AI is fashionable, and fashionable words sell. They can help a company get press coverage, attract investors, reassure customers that a product is modern, or make a small update sound like a major leap.

There is also a defensive motive. If competitors are saying AI, a business may worry that not saying AI makes it look old-fashioned. That creates a loop where more products get described as AI even when the practical benefit is unclear.

This is not unique to AI. Businesses have done similar things with “cloud”, “blockchain”, “smart”, “green” and “digital transformation”. The difference is that AI can affect trust more directly because people may assume the tool is making intelligent decisions, not just running a process.

The simple questions to ask

The best response is not to reject every AI claim. It is to ask better questions.

What does the AI actually do? Does it generate text, classify images, predict demand, summarise calls, recommend products, detect fraud, automate admin, or something else? If the company cannot explain the feature in plain English, that is a warning sign.

What happens without the AI? If the product would work almost exactly the same without the AI label, the claim may be more marketing than substance.

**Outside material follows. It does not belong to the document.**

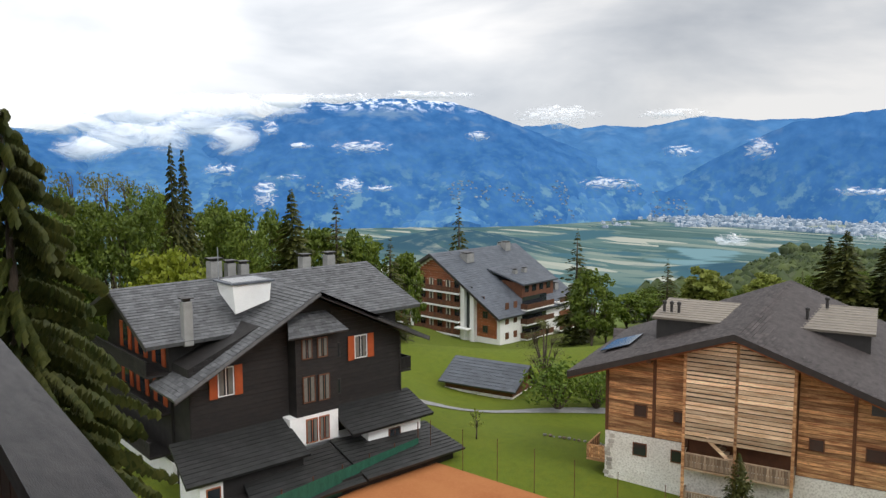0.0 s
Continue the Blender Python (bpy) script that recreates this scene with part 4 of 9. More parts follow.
# ---- timber chalet with a slatted gable ----
def timber_chalet():
    h = thing("timber_chalet", "weathered larch chalet with a slatted gable on a white plaster base", "house", frame_m((-31.2, 42.3), 18.5))
    top = lambda x: (-1.55 - (8.5 - x) * 0.342) if x < 8.5 else (-1.55 - (x - 8.5) * 0.363)
    zs = lambda x: -9.2 if x < 5.5 else -10.0
    g = Geo()
    pr = [(0, -13.4), (18.9, -13.4), (18.9, top(18.9)), (8.5, top(8.5)), (0, top(0))]
    vs = [(x, 0, z) for x, z in pr] + [(x, 12.0, z) for x, z in pr]
    g.add(vs, [(0, 1, 2, 3, 4), (9, 8, 7, 6, 5)] + [((k + 1) % 5, k, 5 + k, 5 + (k + 1) % 5) for k in range(5)])
    part("wall", g, BROWNWOOD, h)
    part("plaster_base", Geo().box(-0.05, 5.5, -0.09, 12.05, -13.4, -9.25).box(5.5, 12.0, -0.05, 0.0, -13.4, -10.4).box(12.0, 18.95, -0.09, 12.05, -13.4, -10.05), STONEWALL, h, "rough white lime plaster base")
    rr = random.Random(5)
    quoin = Geo().box(-0.2, 0.2, -0.06, 0.06, -0.14, 0.14, c=0.03).mesh("quoin", QUOINSTONE)
    for x in (0.25, 18.2):
        for k in range(11):
            o = part("quoin", quoin, None, h)
            o.location = (x + rr.uniform(-0.2, 0.2), -0.1, -12.9 + 0.33 * k + rr.uniform(-0.05, 0.05))
            o.rotation_euler = (0, rr.uniform(-0.2, 0.2), 0)
            if x > 18 and k > 7:
                o.location.z = -12.9 + 0.25 * (k - 7)
    for i, (a, b) in enumerate(((0.1, 3.2), (3.4, 5.45), (12.1, 15.1), (15.3, 18.8))):
        boards(h, a, b, zs(a), top, OLDWOOD, 0.0, 0.25, i)
    for x in (0.05, 3.3, 5.5, 12.05, 15.2, 18.5):
        part("post", Geo().box(x - 0.1, x + 0.1, -0.16, -0.02, zs(x), top(x)), BROWNWOOD, h)
    # bay of pale slats before the gable, stairs and two balconies under it
    yb = -1.1
    for i, (a, b) in enumerate(((5.5, 8.6), (8.75, 12.0))):
        z, k = -8.5, 0
        while z < top((a + b) / 2) + 1:
            xa, xb = a, b
            while xa < xb and top(xa) < z + 0.2:
                xa += 0.1
            while xb > xa and top(xb) < z + 0.2:
                xb -= 0.1
            if xb - xa < 0.3:
                break
            part("slat", Geo().box(xa, xb, yb - 0.03 - rr.uniform(0, 0.03), yb + 0.02, z + rr.uniform(0, 0.02), z + rr.uniform(0.205, 0.25)), PALEWOOD, h)
            z += 0.285
            k += 1
    # black sheet stands in for the shade in the gaps between slats
    part("slat_backing", Geo().add([(5.55, yb + 0.25, -8.5), (11.95, yb + 0.25, -8.5), (11.95, yb + 0.25, top(11.95) - 0.15), (8.5, yb + 0.25, top(8.5) - 0.15), (5.55, yb + 0.25, top(5.55) - 0.15)], [(0, 1, 2, 3, 4)]), BLACKWOOD, h)
    for x in (5.5, 8.68, 12.0):
        part("post", Geo().box(x - 0.09, x + 0.09, yb - 0.07, yb + 0.1, -13.2, top(x)), OLDWOOD, h)
    g = Geo()
    for z in [-8.4 + 0.3 * k for k in range(17)]:
        if z < top(12.0) - 0.2:
            g.box(11.97, 12.06, yb, 0, z, z + 0.2)
    o = part("side_slats", g, OLDWOOD, h)
    o["kind"] = "stuff"
    for z in (-10.45, -13.05):
        balcony(h, 5.45, 12.1, yb, 0.0, z, 1.0, GREYBOARD, PALEWOOD, 0.14, single=True)
    part("recess", Geo().box(5.6, 11.9, -0.02, 0.03, -10.3, -8.5), BROWNWOOD, h)
    st = part("outer_stair", Geo().add([(6.9, -0.92, -8.5), (9.2, -0.92, -10.5), (9.2, -0.92, -10.2), (6.9, -0.92, -8.2), (6.9, -0.86, -8.5), (9.2, -0.86, -10.5), (9.2, -0.86, -10.2), (6.9, -0.86, -8.2)], [(0, 1, 2, 3), (7, 6, 5, 4), (3, 2, 6, 7), (4, 5, 1, 0)]), PALEWOOD, h)
    for k in range(9):
        part("tread", Geo().box(7.0 + 0.24 * k, 7.3 + 0.24 * k, -0.9, -0.15, -8.4 - 0.22 * k, -8.35 - 0.22 * k), PALEWOOD, st)
    balcony(h, -1.5, 0.0, 0.2, 3.0, -11.6, 1.0, OLDWOOD, OLDWOOD, single=True)
    for x, z, w, hh in ((2.4, -7.85, 0.8, 0.75), (4.95, -7.85, 0.6, 0.7), (2.4, -10.6, 0.85, 0.8), (4.95, -10.6, 0.8, 0.75), (13.2, -8.25, 0.75, 0.7), (16.7, -8.35, 1.65, 0.75)):
        window(h, x, z, w, hh, -0.1, BROWNWOOD, cross=False)
    part("panel_window", Geo().box(16.0, 16.85, -0.14, -0.08, -5.55, -4.7), GREYROOF, h, "grey shuttered attic opening")
    # roof
    e0, eL, eR = -1.9, -4.95, -5.75
    ridge_f, ridge_b = (8.5, e0, -1.2), (10.4, 10.0, 0.75)
    roof_plane(h, [(20.95, e0, eR), (22.0, 12.5, -4.5), ridge_b, ridge_f], 0.28, BROWNROOF, 0.22, 0.32, seed=1)
    roof_plane(h, [(-2.3, 12.8, -4.6), (-2.25, e0, eL), ridge_f, ridge_b], 0.28, BROWNROOF, 0.22, 0.32, seed=2)
    roof_plane(h, [(22.0, 12.5, -4.5), (-2.3, 12.8, -4.6), (10.4, 10.0, 0.75), (10.4, 10.0, 0.75)], 0.28, BROWNROOF, 0.22, 0.32, seed=3)
    for a, b in ((ridge_f, (-2.25, e0, eL)), ((20.95, e0, eR), ridge_f)):
        fascia(h, (a[0], a[1] - 0.03, a[2] + 0.03), (b[0], b[1] - 0.03, b[2] + 0.03), 0.42, 0.05, DARKMETAL)
        fascia(h, (a[0], a[1] + 0.12, a[2] - 0.36), (b[0], b[1] + 0.12, b[2] - 0.36), 0.16, 0.05, REDWOOD)
    for x in (3.3, 15.2):
        part("purlin", Geo().box(x - 0.14, x + 0.14, e0 + 0.1, 0.1, top(x) - 0.35, top(x) - 0.05), BROWNWOOD, h)
    # flat dormers
    for x0, x1, y0, y1, z0, z1 in ((10.4, 16.0, 3.0, 8.0, -1.35, -0.55), (2.4, 8.0, 2.2, 6.8, -1.35, -0.75)):
        dm = part("dormer", Geo().box(x0 + 0.25, x1 - 0.25, y0 + 0.3, y1, -4.6, z0 - 0.05), DARKMETAL, h)
        seam_roof(dm, [(x0, y0, z0), (x1, y0, z0), (x1, y1, z1), (x0, y1, z1)], 0.14, 0.5)
    for x, y, z in ((13.0, 7.0, -0.6), (12.0, 4.6, -1.0), (3.0, 3.2, -1.1), (3.5, 3.2, -1.1), (4.0, 3.2, -1.1)):
        part("flue", Geo().lathe([(0.1, 0), (0.1, 0.55), (0.15, 0.57), (0.15, 0.72), (0.05, 0.78)], 10, (x, y, z)), DARKMETAL, h)
    part("skylight", Geo().sheet([(-1.2, 2.0, -4.15), (0.9, 2.0, -3.45), (0.9, 5.5, -3.35), (-1.2, 5.5, -4.05)], 0.06), GLASS, h)
    return h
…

Who checks the output? A tool that drafts, predicts or recommends still needs oversight. This is especially important where the result affects money, work, health, safety, housing, education or legal rights.

What data does it use? If a tool needs your documents, emails, recordings, shopping habits, location or customer records, the AI claim should come with clear information about privacy, storage and access.

Automation is not automatically bad

One trap is thinking that “just automation” means useless. It does not. A well-designed automated tool can save time, reduce repetitive admin and make a service easier to use.

The issue is honesty. If a product is a scanner, rules engine, scheduling tool or template system, it can still be useful. But calling it AI may lead users to expect flexibility, judgement or intelligence that is not really there.

That gap between expectation and reality is where people get disappointed. It is also where businesses can make poor buying decisions, especially if they pay extra for an AI-branded tool that does not solve a real problem.

How this affects work

Workplace AI claims deserve particular care. Staff may be told a new system is intelligent, objective or transformative, when in practice it may be a limited tool with blind spots. Managers may also use AI language to justify job cuts, restructuring or extra monitoring.

ManyHands has already looked at what UK workers should ask when a company blames AI for job cuts. The same scepticism applies to product claims. Ask what the system changes, what evidence supports it, what humans still decide, and what happens when it is wrong.

There is a useful parallel with checking AI tools before giving them access. The more a tool can see, change or decide, the more precise the explanation should be.

What good AI claims sound like

A stronger AI claim is usually specific. It might say the tool transcribes meetings locally on your device, detects duplicate invoices, suggests likely customer-service replies for staff to review, or summarises long documents while linking back to the source material.

That kind of claim gives you something to test. You can ask how accurate it is, what data it uses, whether it works in the UK, what it costs, what limitations are known, and whether a human reviews the result.

A weaker claim leans on broad language: AI-powered, intelligent, next-generation, revolutionary, autonomous, agentic, transformative. Those words are not proof. They are wrappers. The useful part is underneath, if there is one.

The takeaway

AI washing does not mean AI is fake. It means the label is being used too casually. That makes it harder for ordinary people to spot the tools that are genuinely useful.

The practical habit is simple: translate the marketing back into a job. What job does the AI do, with what data, under whose control, and with what evidence that it works?

If a company can answer that clearly, the AI may be worth a look. If it cannot, you may just be looking at old software in a shiny new hat.